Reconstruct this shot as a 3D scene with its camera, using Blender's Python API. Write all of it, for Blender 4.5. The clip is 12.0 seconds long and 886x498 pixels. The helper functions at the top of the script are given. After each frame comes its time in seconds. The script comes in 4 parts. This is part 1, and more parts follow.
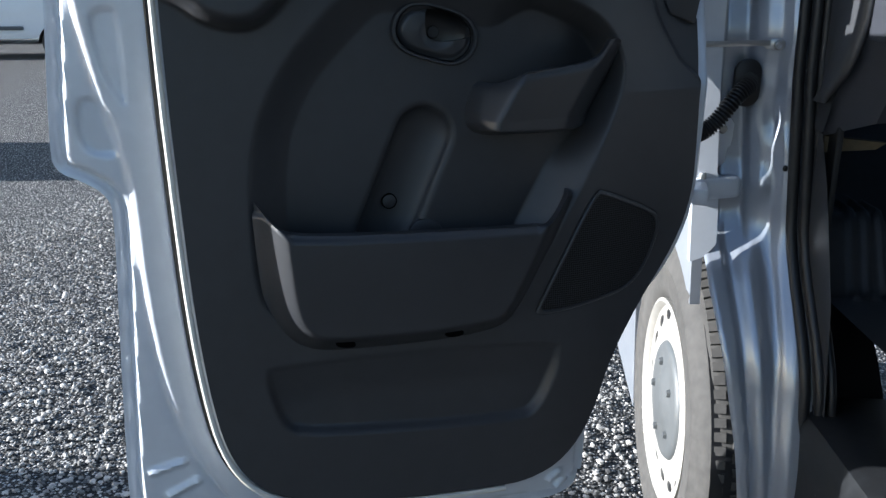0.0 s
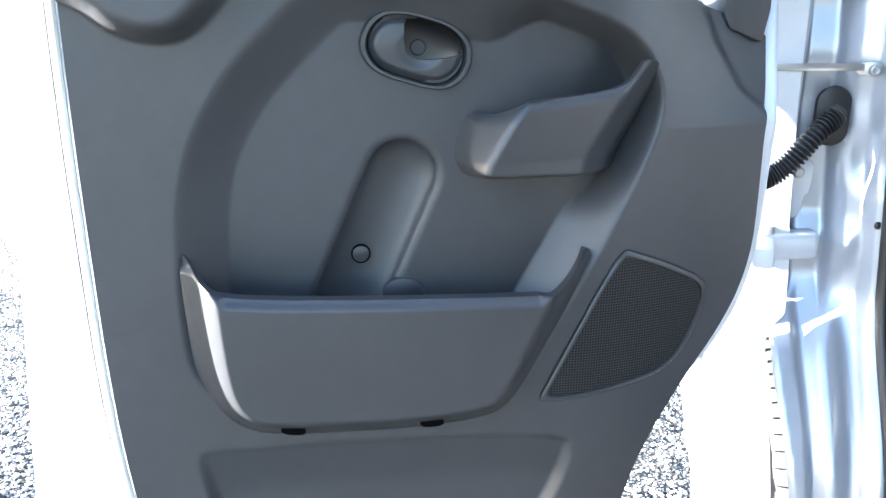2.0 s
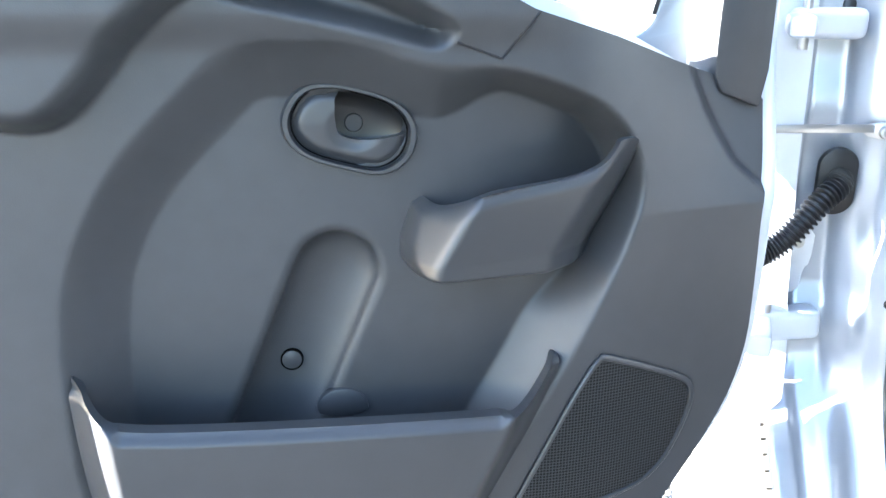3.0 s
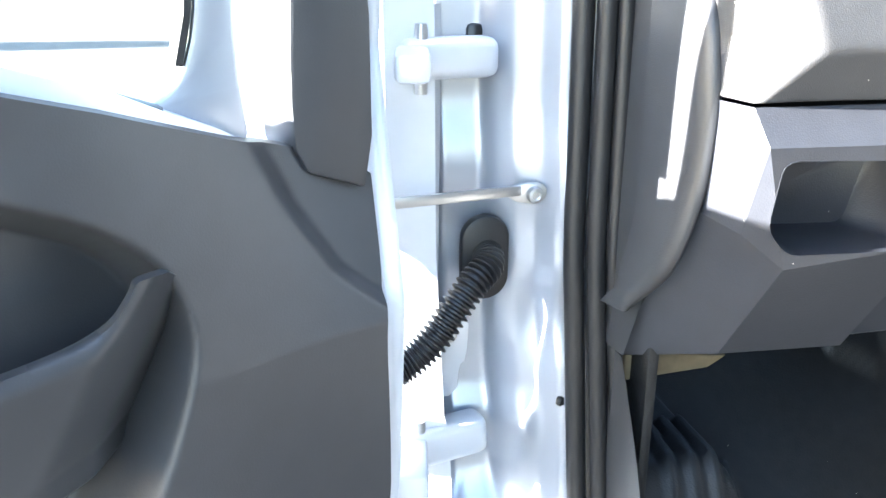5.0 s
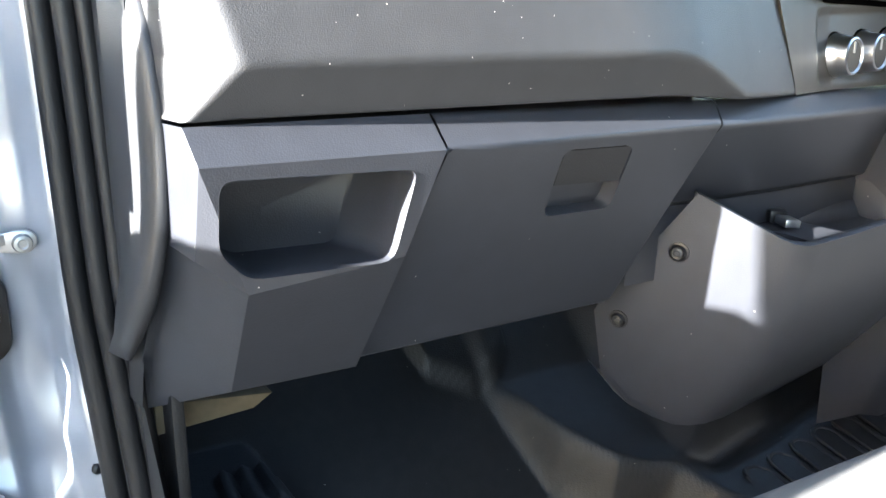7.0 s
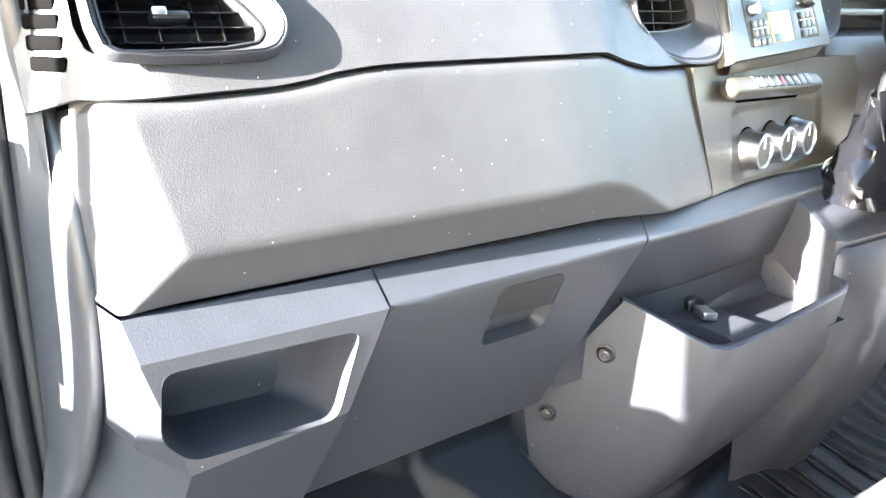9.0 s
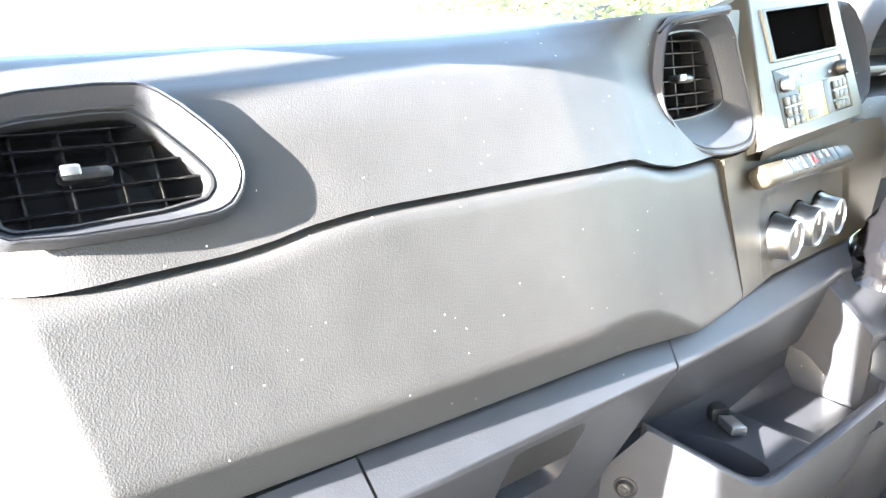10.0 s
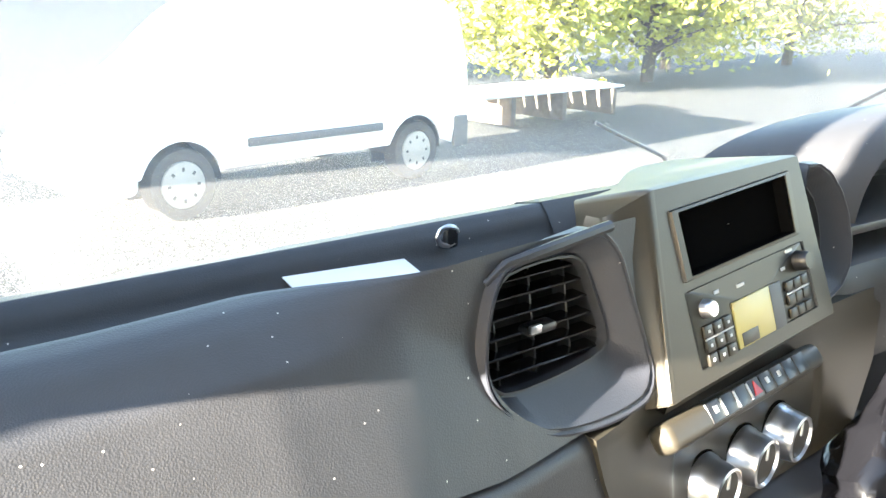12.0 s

* * * * * * *

DIRECTIONS: Transcribe the material exactly, leaving every picture out.

REPLY:
Reconstruct this shot as a 3D scene with its camera, using Blender's Python API. Write all of it, for Blender 4.5. The clip is 12.0 seconds long and 886x498 pixels. The helper functions at the top of the script are given. After each frame comes its time in seconds. The script comes in 4 parts. This is part 1, and more parts follow.
0.0 s
2.0 s
3.0 s
5.0 s
7.0 s
9.0 s
10.0 s
12.0 s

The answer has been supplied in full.